*** RECORDED INFORMATION

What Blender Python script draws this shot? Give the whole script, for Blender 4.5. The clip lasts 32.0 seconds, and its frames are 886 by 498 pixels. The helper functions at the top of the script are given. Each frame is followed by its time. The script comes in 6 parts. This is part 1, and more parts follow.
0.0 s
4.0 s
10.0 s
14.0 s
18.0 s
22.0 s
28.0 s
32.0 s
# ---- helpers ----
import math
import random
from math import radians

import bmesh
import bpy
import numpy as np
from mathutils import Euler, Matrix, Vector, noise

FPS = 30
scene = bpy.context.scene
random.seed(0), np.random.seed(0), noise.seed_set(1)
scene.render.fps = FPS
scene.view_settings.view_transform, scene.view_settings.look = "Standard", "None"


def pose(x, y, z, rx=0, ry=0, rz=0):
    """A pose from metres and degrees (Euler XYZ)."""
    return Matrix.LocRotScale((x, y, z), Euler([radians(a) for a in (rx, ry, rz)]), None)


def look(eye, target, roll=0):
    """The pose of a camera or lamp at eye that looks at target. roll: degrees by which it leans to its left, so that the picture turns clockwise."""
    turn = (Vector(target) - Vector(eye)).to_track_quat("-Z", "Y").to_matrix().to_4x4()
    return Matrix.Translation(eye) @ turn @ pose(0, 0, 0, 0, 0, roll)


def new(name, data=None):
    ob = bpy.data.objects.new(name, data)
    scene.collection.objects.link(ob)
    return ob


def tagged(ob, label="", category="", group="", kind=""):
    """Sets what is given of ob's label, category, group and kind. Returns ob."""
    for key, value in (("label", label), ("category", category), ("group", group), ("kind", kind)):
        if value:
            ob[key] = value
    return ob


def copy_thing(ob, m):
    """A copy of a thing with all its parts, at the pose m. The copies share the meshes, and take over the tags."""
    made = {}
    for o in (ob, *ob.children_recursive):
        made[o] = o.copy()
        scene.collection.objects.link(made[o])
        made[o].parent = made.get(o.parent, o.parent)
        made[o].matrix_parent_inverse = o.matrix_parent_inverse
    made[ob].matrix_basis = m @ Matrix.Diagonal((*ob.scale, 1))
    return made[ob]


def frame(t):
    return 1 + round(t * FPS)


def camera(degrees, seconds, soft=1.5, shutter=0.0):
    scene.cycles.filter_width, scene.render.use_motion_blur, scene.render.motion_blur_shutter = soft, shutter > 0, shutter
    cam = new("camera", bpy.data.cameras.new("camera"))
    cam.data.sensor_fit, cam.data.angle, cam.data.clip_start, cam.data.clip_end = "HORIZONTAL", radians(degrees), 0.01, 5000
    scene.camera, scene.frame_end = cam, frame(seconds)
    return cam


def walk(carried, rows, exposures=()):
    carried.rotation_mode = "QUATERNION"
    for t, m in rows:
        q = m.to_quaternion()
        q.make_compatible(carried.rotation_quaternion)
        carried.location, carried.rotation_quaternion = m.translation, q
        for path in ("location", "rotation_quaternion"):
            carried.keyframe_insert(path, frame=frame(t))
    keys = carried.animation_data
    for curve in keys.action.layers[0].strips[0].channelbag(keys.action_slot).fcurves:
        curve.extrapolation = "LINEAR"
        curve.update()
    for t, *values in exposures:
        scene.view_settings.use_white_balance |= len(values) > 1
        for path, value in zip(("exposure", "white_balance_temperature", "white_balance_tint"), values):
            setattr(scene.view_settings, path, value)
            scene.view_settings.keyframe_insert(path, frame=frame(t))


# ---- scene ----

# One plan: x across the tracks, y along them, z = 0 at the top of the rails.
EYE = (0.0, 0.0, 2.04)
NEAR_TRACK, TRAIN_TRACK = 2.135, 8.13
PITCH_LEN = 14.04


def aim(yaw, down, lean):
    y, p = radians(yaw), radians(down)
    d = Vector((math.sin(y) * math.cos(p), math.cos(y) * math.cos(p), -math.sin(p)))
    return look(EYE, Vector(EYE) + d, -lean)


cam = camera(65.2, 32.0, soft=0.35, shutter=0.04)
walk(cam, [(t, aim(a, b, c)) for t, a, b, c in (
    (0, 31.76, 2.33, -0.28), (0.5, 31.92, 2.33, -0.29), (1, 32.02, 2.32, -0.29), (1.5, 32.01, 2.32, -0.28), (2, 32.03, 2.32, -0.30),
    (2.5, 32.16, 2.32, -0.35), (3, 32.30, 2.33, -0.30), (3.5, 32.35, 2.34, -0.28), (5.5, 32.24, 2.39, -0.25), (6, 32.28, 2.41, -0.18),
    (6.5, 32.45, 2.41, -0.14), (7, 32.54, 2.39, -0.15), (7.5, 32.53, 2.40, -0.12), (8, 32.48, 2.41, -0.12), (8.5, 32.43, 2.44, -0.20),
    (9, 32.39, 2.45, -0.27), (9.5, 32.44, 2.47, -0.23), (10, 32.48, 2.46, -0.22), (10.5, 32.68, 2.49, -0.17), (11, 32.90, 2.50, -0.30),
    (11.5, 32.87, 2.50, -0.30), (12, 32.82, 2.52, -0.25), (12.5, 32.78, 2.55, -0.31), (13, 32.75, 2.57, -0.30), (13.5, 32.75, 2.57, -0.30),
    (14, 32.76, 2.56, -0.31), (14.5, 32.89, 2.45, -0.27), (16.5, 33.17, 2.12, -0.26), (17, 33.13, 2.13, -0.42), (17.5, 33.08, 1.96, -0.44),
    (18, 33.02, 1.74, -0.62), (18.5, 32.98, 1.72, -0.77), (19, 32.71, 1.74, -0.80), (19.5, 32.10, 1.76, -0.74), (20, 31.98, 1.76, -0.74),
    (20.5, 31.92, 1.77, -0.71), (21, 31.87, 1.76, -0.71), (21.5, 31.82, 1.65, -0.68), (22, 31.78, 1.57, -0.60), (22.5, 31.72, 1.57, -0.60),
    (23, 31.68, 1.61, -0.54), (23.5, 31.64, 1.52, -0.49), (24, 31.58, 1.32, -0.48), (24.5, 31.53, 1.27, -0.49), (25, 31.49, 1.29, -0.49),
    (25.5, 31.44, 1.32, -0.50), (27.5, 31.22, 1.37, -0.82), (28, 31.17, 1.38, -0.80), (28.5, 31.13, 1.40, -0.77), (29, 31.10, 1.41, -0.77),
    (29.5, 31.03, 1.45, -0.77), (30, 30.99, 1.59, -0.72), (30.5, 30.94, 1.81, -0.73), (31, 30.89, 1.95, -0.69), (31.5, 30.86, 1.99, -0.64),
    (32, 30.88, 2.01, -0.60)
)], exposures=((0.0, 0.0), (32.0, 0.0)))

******
*** RECORDED INFORMATION

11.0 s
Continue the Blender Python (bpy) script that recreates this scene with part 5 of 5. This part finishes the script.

******

## TASK TO CARRY OUT
Your task is to repeat the lines from the one containing "import random" to the one containing "scene.render.fps = FPS", both lines included. Leave out every other line.

## OUTPUT
import random
from math import radians

import bmesh
import bpy
import numpy as np
from mathutils import Euler, Matrix, Vector, noise

FPS = 30
scene = bpy.context.scene
random.seed(0), np.random.seed(0), noise.seed_set(1)
scene.render.fps = FPS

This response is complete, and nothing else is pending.